AIM
Emit the data below verbatim, stripping out any pictures.

DATA SHOWN

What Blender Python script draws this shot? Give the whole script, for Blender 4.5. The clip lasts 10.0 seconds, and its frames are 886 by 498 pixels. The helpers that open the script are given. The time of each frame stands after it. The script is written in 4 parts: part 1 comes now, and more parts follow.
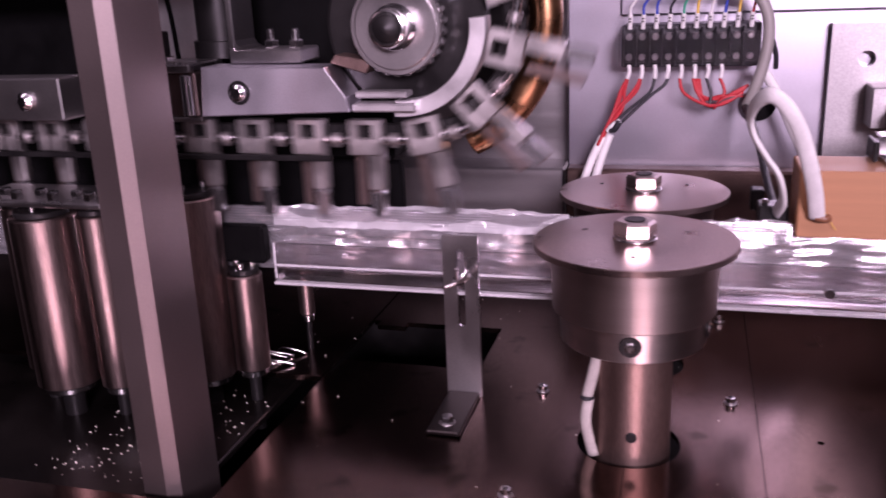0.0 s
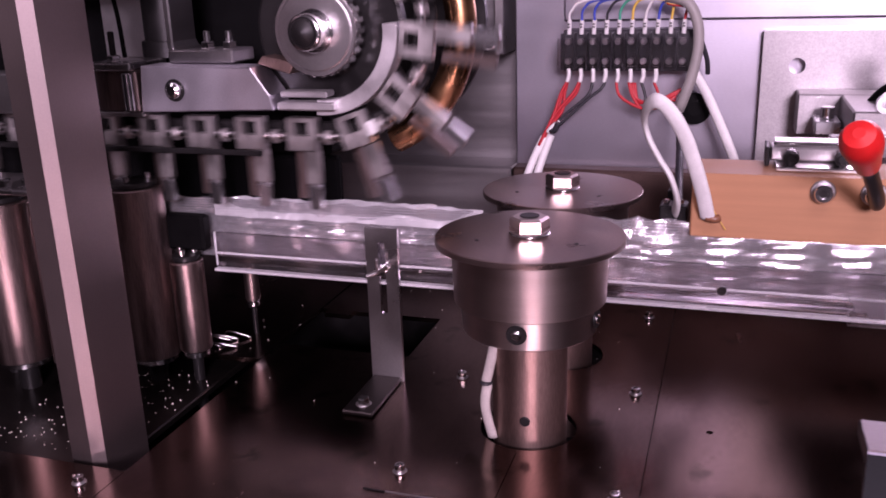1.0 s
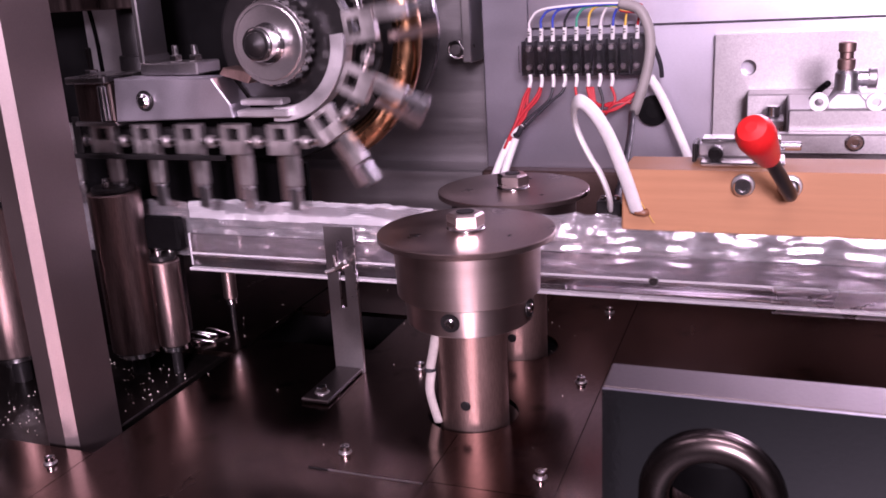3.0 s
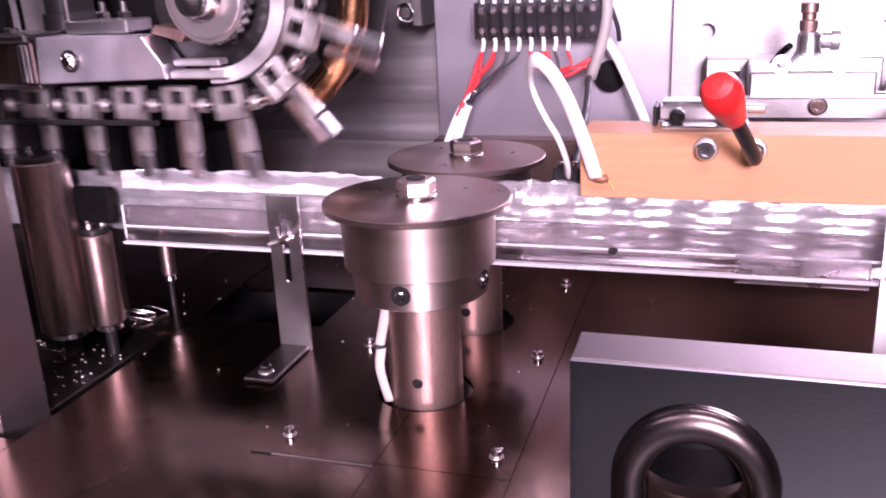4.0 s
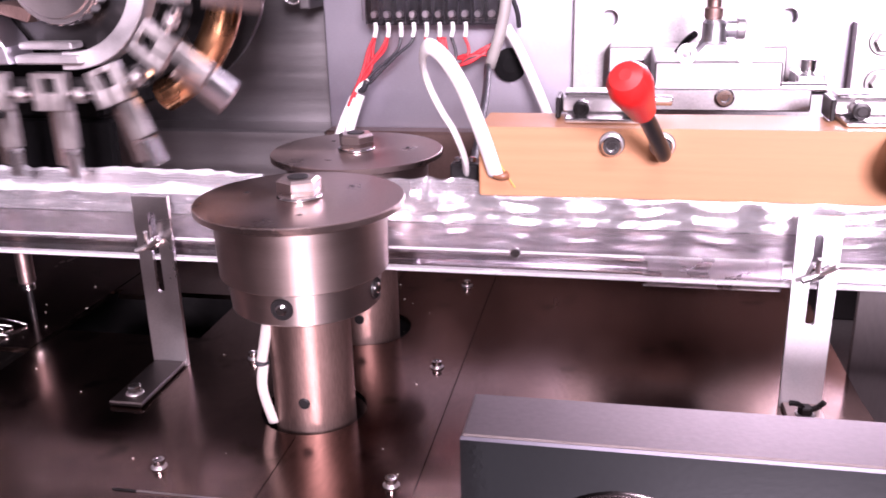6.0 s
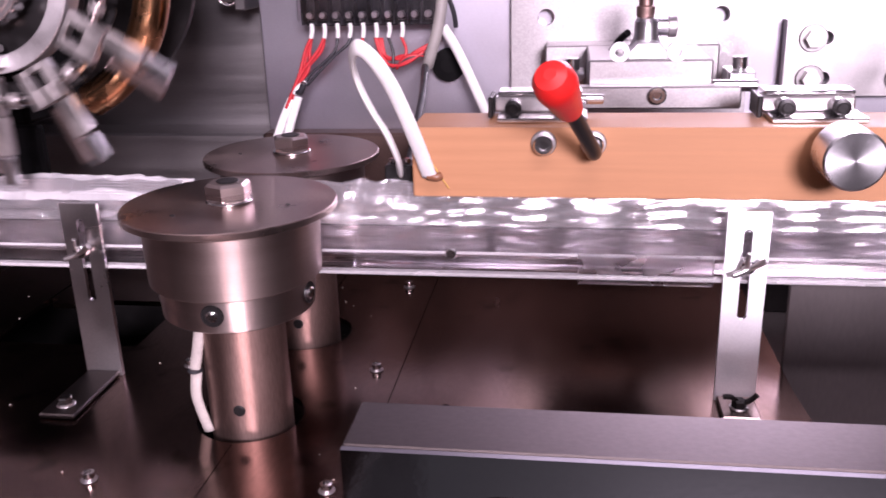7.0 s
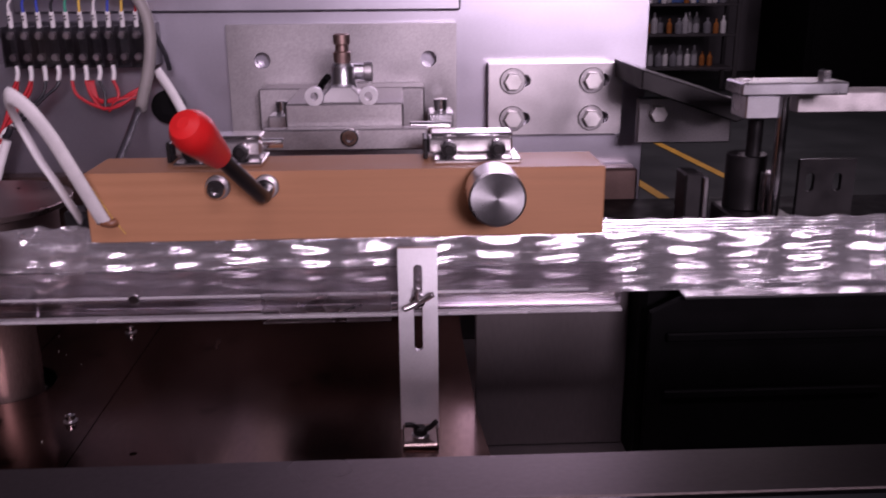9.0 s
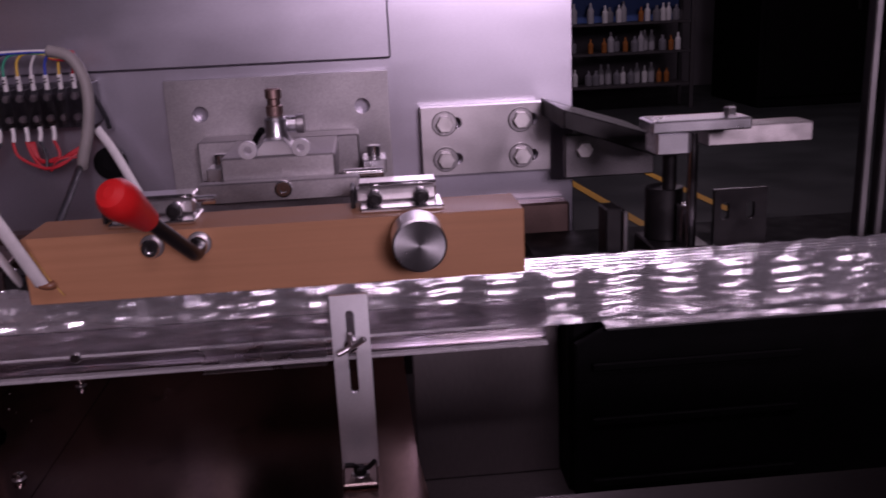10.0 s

EXERCISE SOLUTION
What Blender Python script draws this shot? Give the whole script, for Blender 4.5. The clip lasts 10.0 seconds, and its frames are 886 by 498 pixels. The helpers that open the script are given. The time of each frame stands after it. The script is written in 4 parts: part 1 comes now, and more parts follow.
0.0 s
1.0 s
3.0 s
4.0 s
6.0 s
7.0 s
9.0 s
10.0 s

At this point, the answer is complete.